La chanteuse Lio s’est exprimée avec force dans le documentaire, suscitant de nombreuses réactions. Elle y dénonce le traitement médiatique de l’affaire à l’époque, mais aussi l’attitude des membres de Noir Désir :
« Le seul discours des médias est que c'est un crime passionnel et qu'elle le mérite un peu.
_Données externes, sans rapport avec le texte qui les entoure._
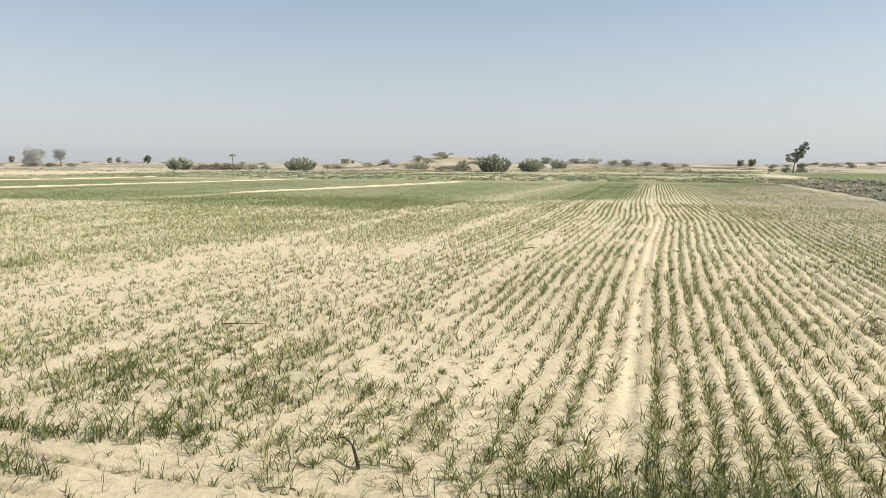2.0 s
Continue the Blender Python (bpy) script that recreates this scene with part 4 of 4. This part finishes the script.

À l'époque, je suis indignée par ce type de traitement et du coup j'ai parlé pour défendre Marie. »
Elle accuse même les musiciens du groupe d’avoir menti pour protéger Cantat et la survie du groupe :
« Ses musiciens qui l'ont entouré, qui ont menti pour sauver Cantat et sauver le groupe, et tout ce que ça signifiait derrière, en entraînant Kristina au mensonge, c'est des grosses m*rdes. »
Un documentaire à la fois nécessaire et dérangeant
Entre silence des anciens membres de Noir Désir, colère de certains témoins et refus de nombreux artistes de se positionner, le documentaire "De rockstar à tueur" agit comme un miroir brutal sur la société française et sa façon d’appréhender le féminicide médiatisé.
Alors que le débat sur la séparation de l’homme et de l’artiste est relancé, cette série documentaire pousse à une introspection collective sur les responsabilités, les silences et les complaisances.
La musique face à la justice et à la mémoire
En refusant de participer, les membres de Noir Désir ont peut-être voulu préserver une forme d’intimité ou éviter la polarisation d’un débat sensible. Mais leur silence soulève aussi des questions sur le rôle de ceux qui entourent les figures publiques. Le documentaire, lui, rappelle que derrière l’artiste adulé, il y avait une victime : Marie Trintignant, morte sous les coups, dont la mémoire continue de porter le combat contre les violences faites aux femmes.